Copy exactly the lines from the one containing "# ---- helpers" through the one containing "pose from metres", both included, and nothing else.

Dataset section ::
______________________________

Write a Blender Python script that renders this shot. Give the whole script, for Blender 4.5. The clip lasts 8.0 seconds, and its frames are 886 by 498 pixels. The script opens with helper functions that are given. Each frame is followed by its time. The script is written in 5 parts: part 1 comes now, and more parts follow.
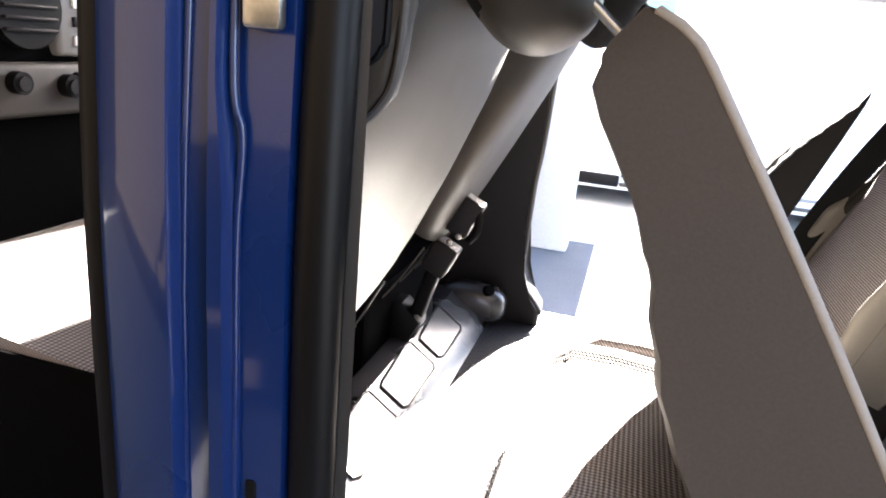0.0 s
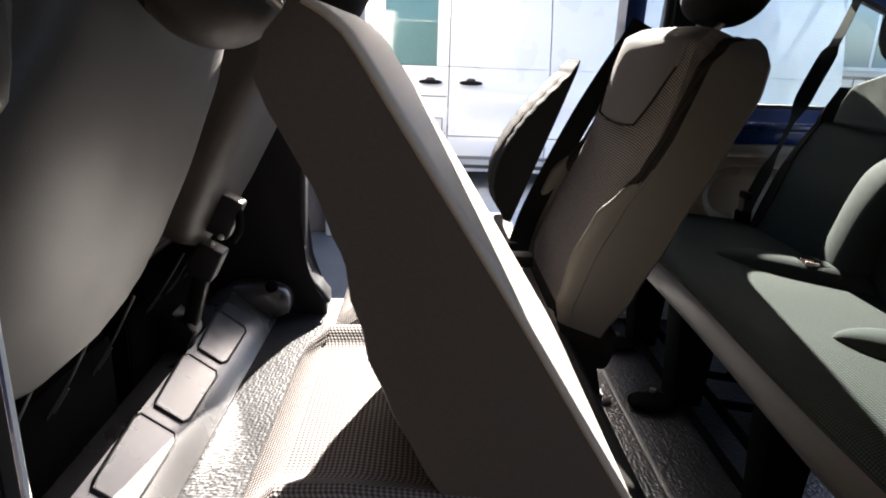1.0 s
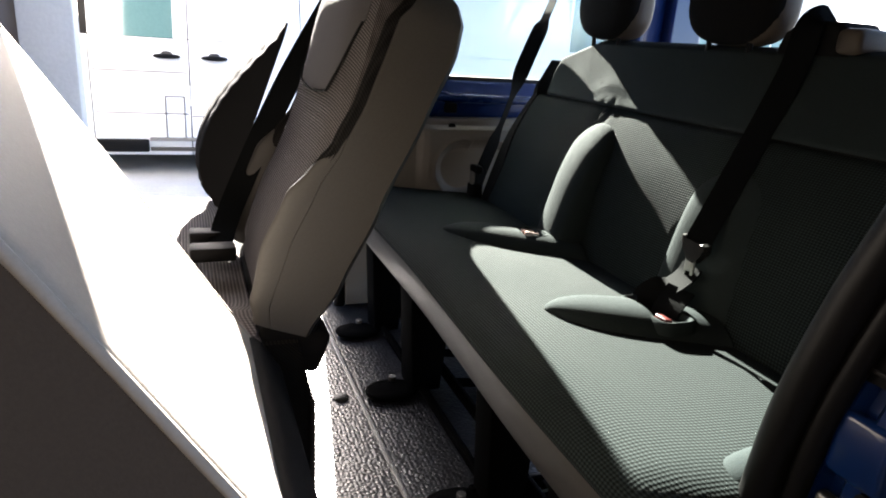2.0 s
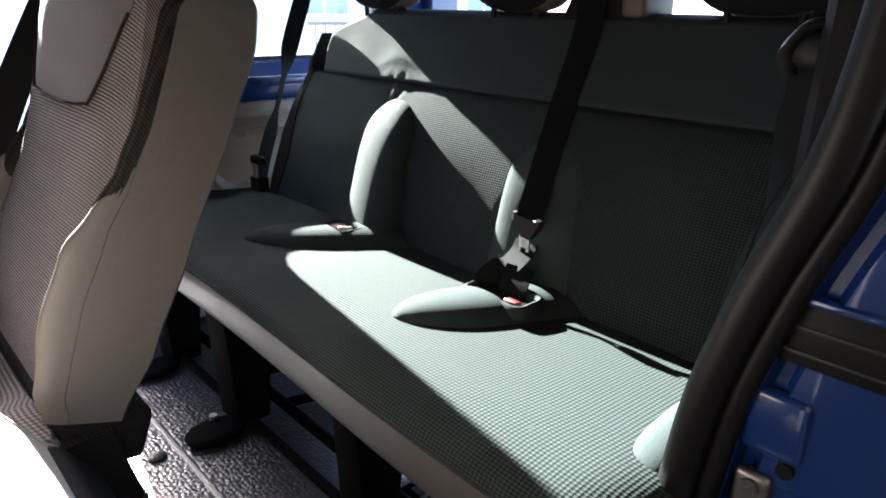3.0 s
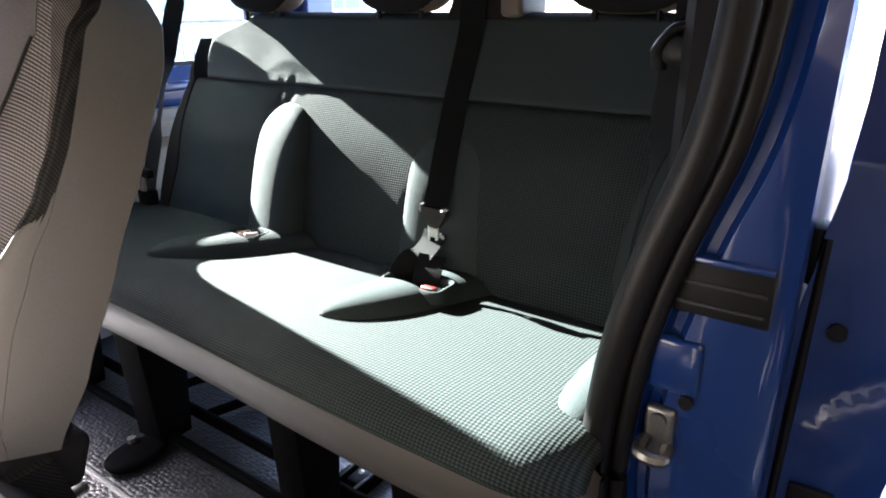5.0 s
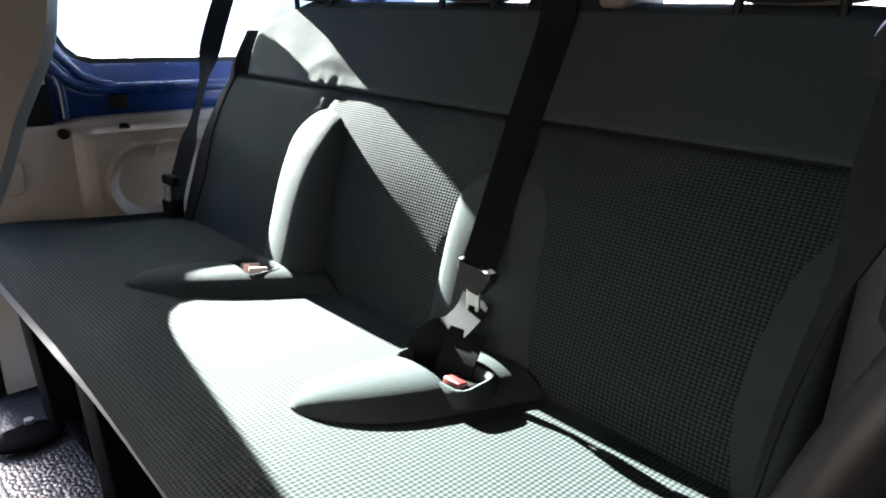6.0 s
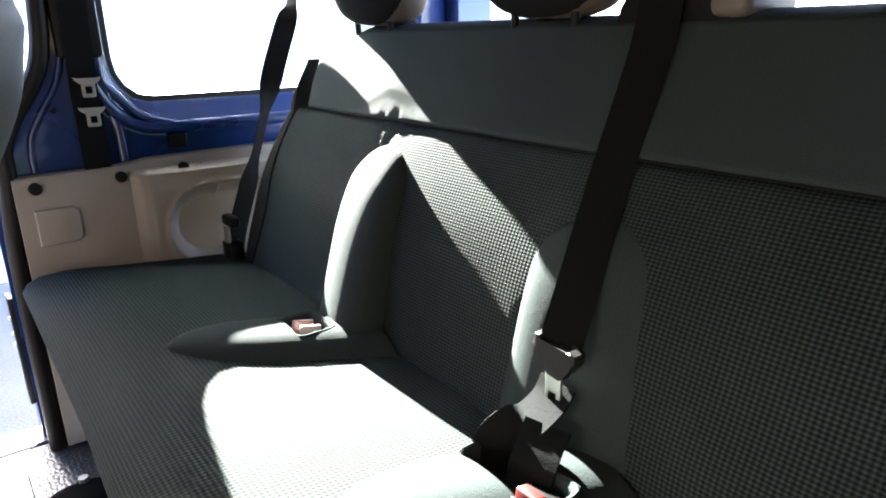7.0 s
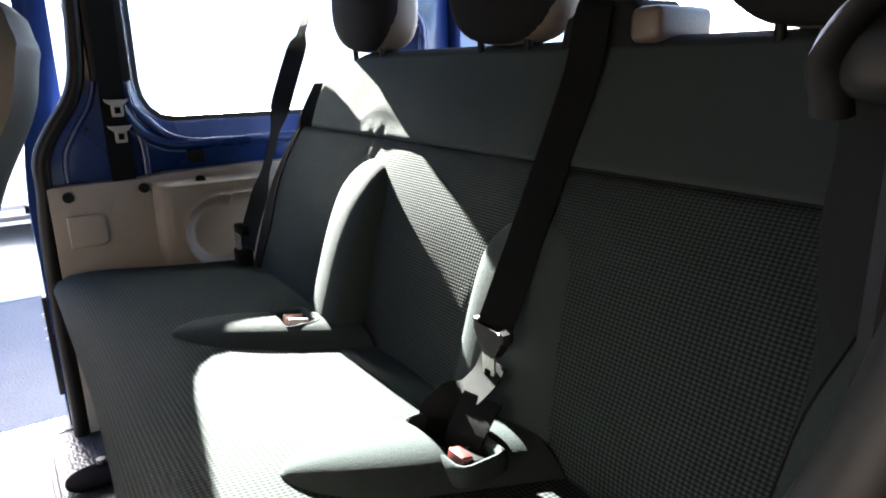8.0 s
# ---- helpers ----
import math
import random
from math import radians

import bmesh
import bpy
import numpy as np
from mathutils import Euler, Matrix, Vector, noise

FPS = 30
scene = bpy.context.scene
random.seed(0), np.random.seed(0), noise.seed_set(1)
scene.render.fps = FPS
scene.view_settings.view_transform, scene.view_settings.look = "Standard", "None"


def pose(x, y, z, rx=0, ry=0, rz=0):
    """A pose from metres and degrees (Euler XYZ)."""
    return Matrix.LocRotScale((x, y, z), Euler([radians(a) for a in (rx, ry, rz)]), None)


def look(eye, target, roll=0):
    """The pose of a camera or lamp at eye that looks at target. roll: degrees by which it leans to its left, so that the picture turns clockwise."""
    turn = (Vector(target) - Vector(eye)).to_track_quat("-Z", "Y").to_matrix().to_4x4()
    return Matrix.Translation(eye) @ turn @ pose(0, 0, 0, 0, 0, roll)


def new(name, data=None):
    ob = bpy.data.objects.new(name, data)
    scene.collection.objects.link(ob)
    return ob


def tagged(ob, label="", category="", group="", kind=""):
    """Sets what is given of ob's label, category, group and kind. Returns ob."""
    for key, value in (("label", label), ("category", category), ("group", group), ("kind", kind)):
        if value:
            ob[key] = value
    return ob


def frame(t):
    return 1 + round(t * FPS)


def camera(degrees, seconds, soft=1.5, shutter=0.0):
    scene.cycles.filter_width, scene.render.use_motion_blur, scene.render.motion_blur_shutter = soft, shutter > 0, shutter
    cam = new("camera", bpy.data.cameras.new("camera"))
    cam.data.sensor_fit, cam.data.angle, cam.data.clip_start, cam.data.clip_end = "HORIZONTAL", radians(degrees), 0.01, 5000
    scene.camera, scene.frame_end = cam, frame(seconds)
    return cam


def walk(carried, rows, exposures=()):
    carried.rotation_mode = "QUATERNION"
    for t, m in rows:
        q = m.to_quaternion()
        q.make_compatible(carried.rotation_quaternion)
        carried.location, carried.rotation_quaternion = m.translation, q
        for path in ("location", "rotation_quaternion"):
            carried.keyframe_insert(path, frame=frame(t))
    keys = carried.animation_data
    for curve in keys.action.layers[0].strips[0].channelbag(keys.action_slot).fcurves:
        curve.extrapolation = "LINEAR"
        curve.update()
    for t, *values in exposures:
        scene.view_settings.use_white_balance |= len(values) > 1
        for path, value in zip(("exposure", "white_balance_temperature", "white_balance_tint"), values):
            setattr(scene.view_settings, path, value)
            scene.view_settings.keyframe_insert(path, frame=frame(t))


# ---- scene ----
cam = camera(68.0, 8.0, 1.9)
PATH = [
    (0, (-1.036, -1.223, 1.376), (-1.529, 0.624, 0.786), 5.4),
    (0.2, (-1.011, -1.223, 1.375), (-1.426, 0.644, 0.792), 3.5),
    (0.5, (-0.97, -1.232, 1.377), (-1.213, 0.668, 0.798), 1.9),
    (1, (-0.922, -1.226, 1.386), (-0.864, 0.684, 0.796), 2.2),
    (1.5, (-0.823, -1.18, 1.364), (-0.509, 0.698, 0.753), 1.9),
    (2, (-0.761, -1.094, 1.351), (-0.054, 0.676, 0.746), 4.1),
    (2.2, (-0.771, -1.04, 1.375), (0.094, 0.649, 0.744), 2.7),
    (3.3, (-0.815, -0.916, 1.377), (0.554, 0.373, 0.695), 1.4),
    (3.5, (-0.865, -0.923, 1.381), (0.533, 0.331, 0.693), 1.0),
    (4, (-0.995, -0.939, 1.408), (0.500, 0.188, 0.708), -1.7),
    (4.5, (-1.010, -0.938, 1.413), (0.542, 0.1, 0.701), 0.0),
    (4.7, (-0.970, -0.933, 1.412), (0.580, 0.108, 0.699), -0.4),
    (5.8, (-0.602, -0.826, 1.345), (0.763, 0.484, 0.696), 1.8),
    (6, (-0.555, -0.776, 1.348), (0.789, 0.554, 0.696), 2.0),
    (6.5, (-0.472, -0.686, 1.348), (0.842, 0.677, 0.703), 0.8),
    (7, (-0.43, -0.669, 1.357), (0.729, 0.842, 0.743), -0.9),
    (7.5, (-0.411, -0.727, 1.363), (0.667, 0.86, 0.798), -1.0),
    (8, (-0.415, -0.816, 1.351), (0.668, 0.777, 0.813), -1.1),
]
EXPOSURES = [(t, stops, 6750 if t < 1.6 else 6600 if t < 3 else 6180 if t < 6.6 else 6440, 12 if t < 3 else 14) for t, stops in ((0.0, 6.09), (0.15, 5.64), (0.3, 4.94), (0.6, 4.20), (1.0, 4.00), (1.5, 5.00), (2.0, 4.68), (3.3, 5.85), (4.5, 6.05), (5.8, 6.06), (6.4, 6.15), (7.0, 6.45), (7.5, 6.35), (8.0, 6.02))]
walk(cam, [(t, look(eye, target, roll)) for t, eye, target, roll in PATH], EXPOSURES)

# ---- light ----
SUN = Vector((-0.162, -1.0, -0.475)).normalized()
world = bpy.data.worlds.new("sky")
scene.world = world
world.use_nodes = True
wn = world.node_tree
sky = wn.nodes.new("ShaderNodeTexSky")
sky.sky_type = "NISHITA"
sky.sun_disc = False
sky.air_density, sky.dust_density, sky.ozone_density = 0.6, 1.6, 1.0
sky.sun_elevation = math.asin(-SUN.z)
sky.sun_rotation = math.atan2(-SUN.x, -SUN.y)
wn.nodes["Background"].inputs["Strength"].default_value = 0.050
wn.links.new(sky.outputs["Color"], wn.nodes["Background"].inputs["Color"])
lamp = bpy.data.lights.new("sun", "SUN")
lamp.energy, lamp.angle, lamp.color = 5.0, radians(0.5), (1.0, 0.95, 0.88)
new("sun", lamp).matrix_world = look((0, 0, 20), Vector((0, 0, 20)) + SUN)


# ---- materials ----
def material(name, base, rough=0.6, metal=0.0, scale=60.0, vary=0.15, bump=0.0, bump_scale=None, coat=0.0, weave=None, ribs=0.56, dirt=0.1, sheen=0.0, spec=0.5):
    """A surface with stains at a large scale, grain at a small one and fine relief; weave: pitch in metres of woven cells, ribs: how far they run together into cross ribs."""
    m = bpy.data.materials.new(name)
    m.use_nodes = True
    nt = m.node_tree
    b = nt.nodes["Principled BSDF"]
    b.inputs["Roughness"].default_value, b.inputs["Metallic"].default_value = rough, metal
    b.inputs["Coat Weight"].default_value = coat
    b.inputs["Coat Roughness"].default_value = 0.06
    b.inputs["Sheen Weight"].default_value = sheen
    b.inputs["Specular IOR Level"].default_value = spec
    co = nt.nodes.new("ShaderNodeTexCoord").outputs["Object"]

    def noise_at(sc, detail=3.0):
        n = nt.nodes.new("ShaderNodeTexNoise")
        n.inputs["Scale"].default_value, n.inputs["Detail"].default_value = sc, detail
        nt.links.new(co, n.inputs["Vector"])
        return n.outputs["Fac"]

    def calc(op, a, c):
        n = nt.nodes.new("ShaderNodeMath")
        n.operation = op
        for k, v in enumerate((a, c)):
            if isinstance(v, (int, float)):
                n.inputs[k].default_value = v
            else:
                nt.links.new(v, n.inputs[k])
        return n.outputs[0]

    grain, stain = noise_at(scale), noise_at(3.5, 5.0)
    value = calc("ADD", calc("MULTIPLY", calc("SUBTRACT", grain, 0.5), vary * 2), calc("ADD", calc("MULTIPLY", calc("SUBTRACT", stain, 0.5), dirt * 2), 1.0))
    height = grain if bump_scale is None else noise_at(bump_scale, 2.0)
    if weave:
        xyz = nt.nodes.new("ShaderNodeSeparateXYZ")
        nt.links.new(co, xyz.inputs[0])
        k = 2 * math.pi / weave
        across = calc("SINE", calc("MULTIPLY", xyz.outputs[1], k), 0.0)
        along = calc("SINE", calc("MULTIPLY", calc("ADD", xyz.outputs[0], calc("MULTIPLY", xyz.outputs[2], 1.0)), k), 0.0)
        cell = calc("ADD", calc("MULTIPLY", across, 1 - ribs), calc("MULTIPLY", along, ribs))
        height = calc("ADD", calc("MULTIPLY", cell, 0.5), calc("MULTIPLY", height, 0.3))
        value = calc("MULTIPLY", value, calc("ADD", calc("MULTIPLY", calc("POWER", calc("MULTIPLY", calc("ADD", cell, 1.0), 0.5), 1.5), 1.7), 0.33))
    tint = nt.nodes.new("ShaderNodeMix")
    tint.data_type, tint.blend_type = "RGBA", "MULTIPLY"
    tint.inputs[0].default_value = 1.0
    tint.inputs[6].default_value = (*base, 1)
    nt.links.new(value, tint.inputs[7])
    nt.links.new(tint.outputs[2], b.inputs["Base Color"])
    rr = calc("ADD", calc("MULTIPLY", calc("SUBTRACT", stain, 0.5), 0.25), rough)
    nt.links.new(rr, b.inputs["Roughness"])
    if bump:
        bn = nt.nodes.new("ShaderNodeBump")
        bn.inputs["Strength"].default_value, bn.inputs["Distance"].default_value = 1.0, bump
        nt.links.new(height, bn.inputs["Height"])
        nt.links.new(bn.outputs[0], b.inputs["Normal"])
    return m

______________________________

Reply to the exercise ::
# ---- helpers ----
import math
import random
from math import radians

import bmesh
import bpy
import numpy as np
from mathutils import Euler, Matrix, Vector, noise

FPS = 30
scene = bpy.context.scene
random.seed(0), np.random.seed(0), noise.seed_set(1)
scene.render.fps = FPS
scene.view_settings.view_transform, scene.view_settings.look = "Standard", "None"


def pose(x, y, z, rx=0, ry=0, rz=0):
    """A pose from metres and degrees (Euler XYZ)."""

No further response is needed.